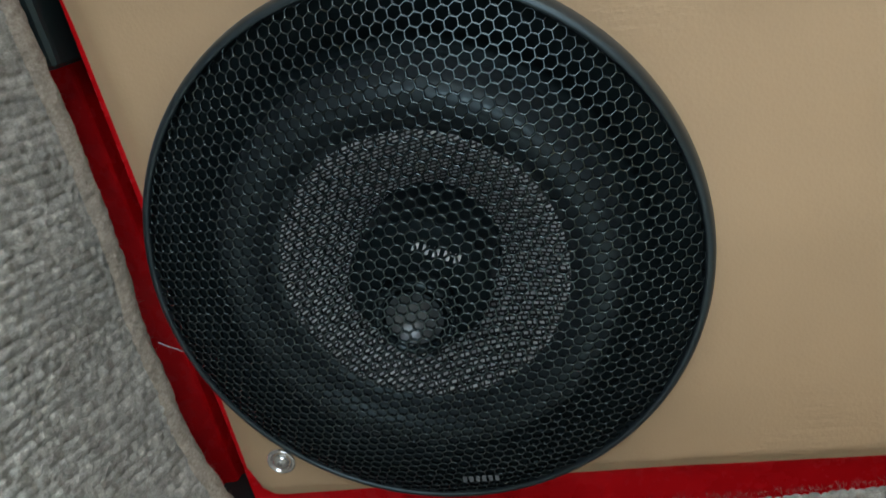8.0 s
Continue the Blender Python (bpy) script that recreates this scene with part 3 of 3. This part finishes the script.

---

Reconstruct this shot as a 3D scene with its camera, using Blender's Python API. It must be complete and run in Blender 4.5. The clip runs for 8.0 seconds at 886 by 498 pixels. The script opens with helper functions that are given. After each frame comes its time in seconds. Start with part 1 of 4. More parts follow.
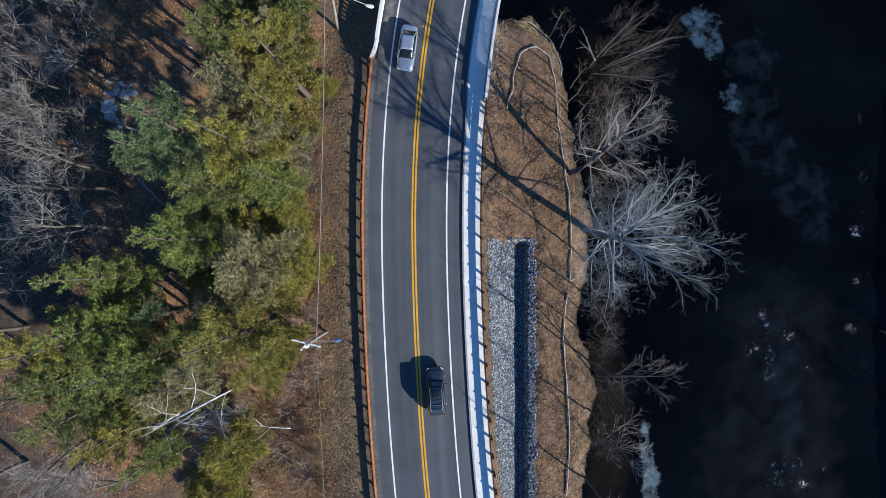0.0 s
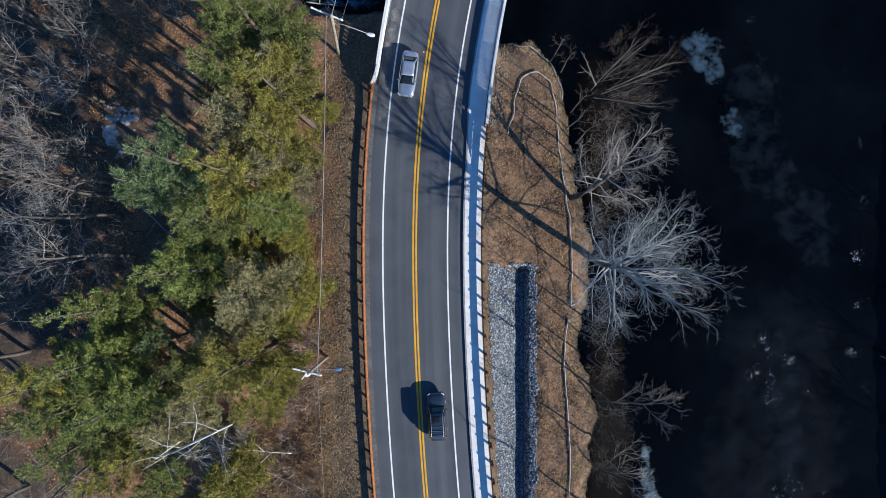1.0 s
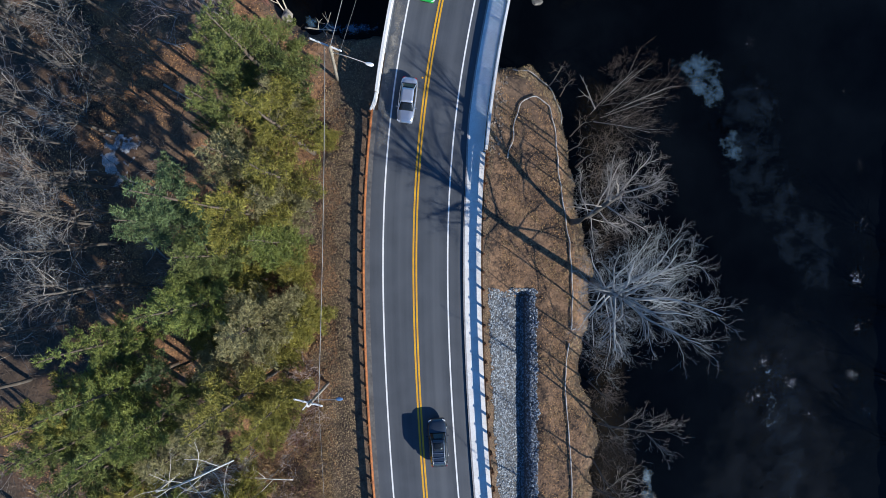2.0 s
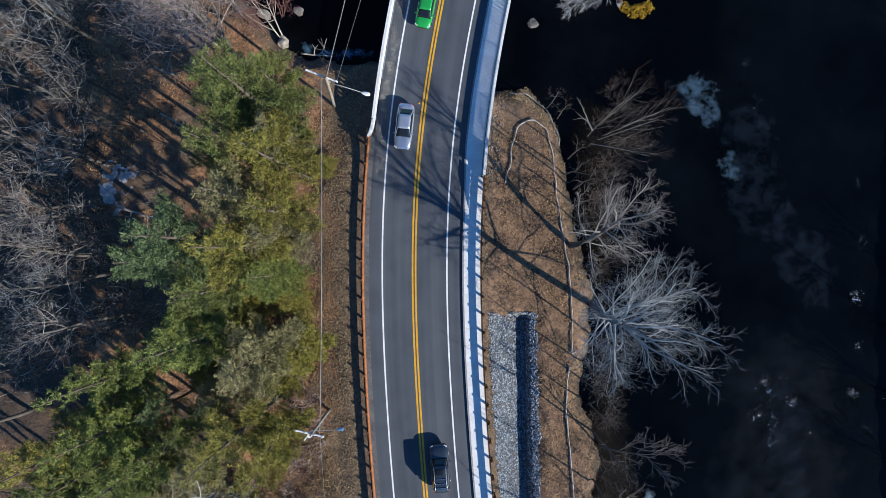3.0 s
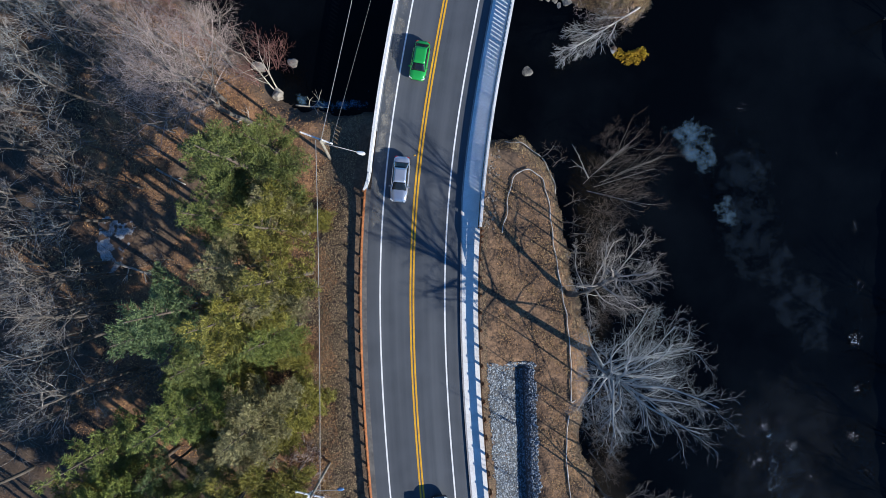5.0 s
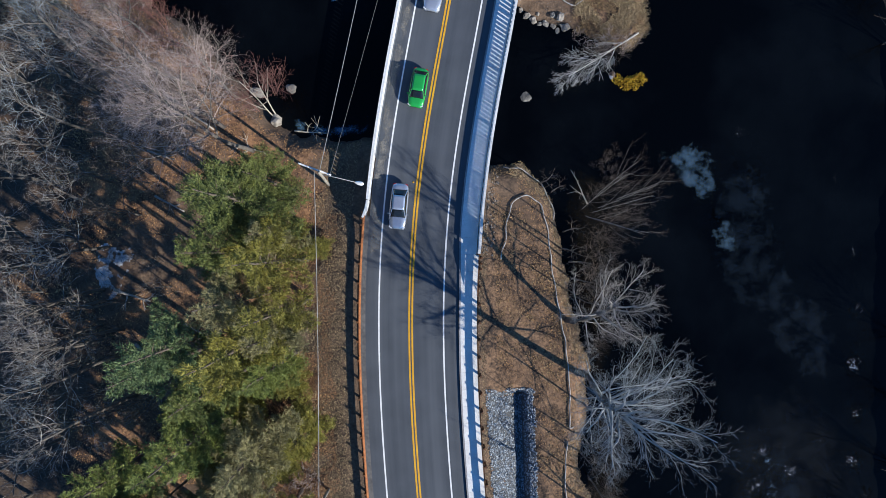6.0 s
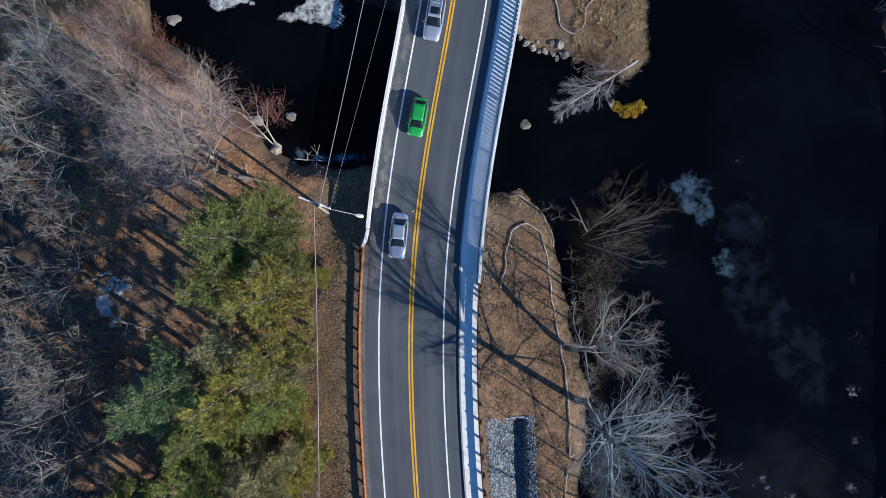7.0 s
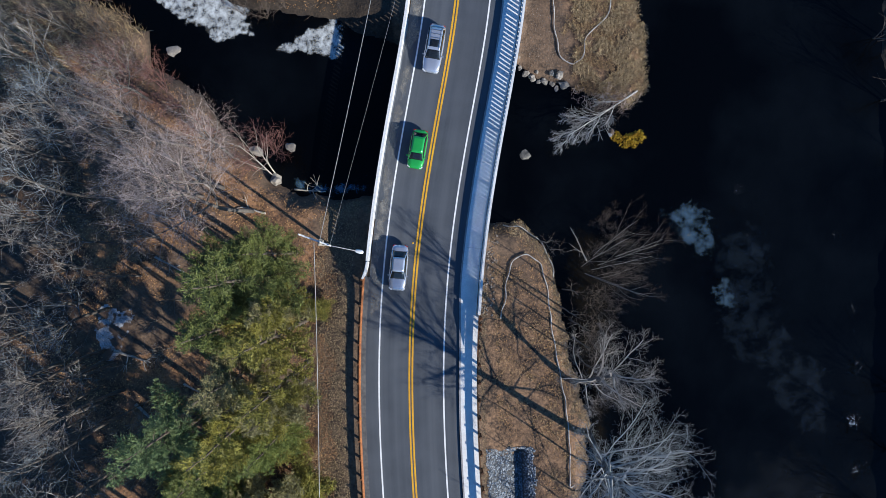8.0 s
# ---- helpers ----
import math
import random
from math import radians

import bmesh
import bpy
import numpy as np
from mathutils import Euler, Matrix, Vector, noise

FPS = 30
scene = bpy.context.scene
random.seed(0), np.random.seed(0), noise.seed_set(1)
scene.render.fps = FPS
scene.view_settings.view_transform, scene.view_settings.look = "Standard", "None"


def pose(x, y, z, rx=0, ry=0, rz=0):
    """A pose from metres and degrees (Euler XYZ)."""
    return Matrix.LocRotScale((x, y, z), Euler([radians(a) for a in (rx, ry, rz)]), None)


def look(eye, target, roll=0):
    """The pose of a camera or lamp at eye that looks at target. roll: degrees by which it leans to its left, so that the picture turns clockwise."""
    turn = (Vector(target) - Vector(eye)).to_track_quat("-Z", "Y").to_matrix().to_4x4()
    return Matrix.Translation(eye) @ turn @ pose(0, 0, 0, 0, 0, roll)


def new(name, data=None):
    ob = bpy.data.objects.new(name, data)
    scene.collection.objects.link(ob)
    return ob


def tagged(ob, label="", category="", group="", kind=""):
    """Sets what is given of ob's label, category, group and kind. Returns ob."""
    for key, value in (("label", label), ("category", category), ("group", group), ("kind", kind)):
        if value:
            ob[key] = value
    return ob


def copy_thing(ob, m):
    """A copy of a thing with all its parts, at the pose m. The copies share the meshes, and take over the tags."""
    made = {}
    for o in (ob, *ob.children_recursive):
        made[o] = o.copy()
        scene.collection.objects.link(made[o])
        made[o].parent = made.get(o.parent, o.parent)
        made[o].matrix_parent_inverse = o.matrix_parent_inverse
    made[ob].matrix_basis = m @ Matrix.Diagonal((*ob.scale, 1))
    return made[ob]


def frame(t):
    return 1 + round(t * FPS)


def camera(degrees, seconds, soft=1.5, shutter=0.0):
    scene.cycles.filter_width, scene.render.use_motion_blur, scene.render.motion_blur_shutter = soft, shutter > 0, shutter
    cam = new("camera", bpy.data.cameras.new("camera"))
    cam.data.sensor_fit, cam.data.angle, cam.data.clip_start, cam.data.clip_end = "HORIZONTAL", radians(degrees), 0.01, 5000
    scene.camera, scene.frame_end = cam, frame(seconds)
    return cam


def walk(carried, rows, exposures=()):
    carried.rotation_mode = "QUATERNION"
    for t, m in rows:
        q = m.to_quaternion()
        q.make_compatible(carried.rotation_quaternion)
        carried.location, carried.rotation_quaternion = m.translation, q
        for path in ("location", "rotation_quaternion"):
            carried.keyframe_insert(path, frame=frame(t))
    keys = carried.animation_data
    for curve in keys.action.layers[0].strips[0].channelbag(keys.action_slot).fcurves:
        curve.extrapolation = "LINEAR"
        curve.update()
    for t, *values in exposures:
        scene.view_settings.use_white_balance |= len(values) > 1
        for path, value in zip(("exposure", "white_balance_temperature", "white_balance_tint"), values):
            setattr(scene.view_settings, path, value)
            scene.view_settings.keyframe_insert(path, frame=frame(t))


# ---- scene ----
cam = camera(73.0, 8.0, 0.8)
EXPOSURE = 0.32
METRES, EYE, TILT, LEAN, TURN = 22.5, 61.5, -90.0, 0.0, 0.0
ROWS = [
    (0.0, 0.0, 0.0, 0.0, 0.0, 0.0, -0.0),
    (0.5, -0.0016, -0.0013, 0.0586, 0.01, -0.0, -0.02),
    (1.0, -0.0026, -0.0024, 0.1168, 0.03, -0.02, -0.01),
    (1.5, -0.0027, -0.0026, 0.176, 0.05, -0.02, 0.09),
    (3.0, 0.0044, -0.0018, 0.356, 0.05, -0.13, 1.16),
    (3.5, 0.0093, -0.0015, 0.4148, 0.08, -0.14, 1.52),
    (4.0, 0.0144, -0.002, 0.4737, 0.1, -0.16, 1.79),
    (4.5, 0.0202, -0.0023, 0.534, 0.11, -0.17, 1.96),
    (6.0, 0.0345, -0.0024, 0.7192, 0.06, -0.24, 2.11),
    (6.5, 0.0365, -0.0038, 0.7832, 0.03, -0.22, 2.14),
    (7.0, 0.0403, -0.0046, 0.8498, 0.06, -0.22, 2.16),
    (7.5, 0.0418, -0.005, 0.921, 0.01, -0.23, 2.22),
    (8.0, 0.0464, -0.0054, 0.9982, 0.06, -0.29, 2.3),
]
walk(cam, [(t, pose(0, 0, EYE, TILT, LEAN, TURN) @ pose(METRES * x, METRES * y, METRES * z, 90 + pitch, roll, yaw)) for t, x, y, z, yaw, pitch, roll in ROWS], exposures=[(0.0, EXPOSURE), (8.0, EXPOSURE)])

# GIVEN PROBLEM
Exactly as written, return the lines from the line containing "return Matrix.LocRotScale((x, y, z), Euler([radians(a)" through the line containing "what is given", both included.

# TASK SOLUTION
    return Matrix.LocRotScale((x, y, z), Euler([radians(a) for a in (rx, ry, rz)]), None)


def look(eye, target, roll=0):
    """The pose of a camera or lamp at eye that looks at target. roll: degrees by which it leans to its left, so that the picture turns clockwise."""
    turn = (Vector(target) - Vector(eye)).to_track_quat("-Z", "Y").to_matrix().to_4x4()
    return Matrix.Translation(eye) @ turn @ pose(0, 0, 0, 0, 0, roll)


def new(name, data=None):
    ob = bpy.data.objects.new(name, data)
    scene.collection.objects.link(ob)
    return ob


def tagged(ob, label="", category="", group="", kind=""):
    """Sets what is given of ob's label, category, group and kind. Returns ob."""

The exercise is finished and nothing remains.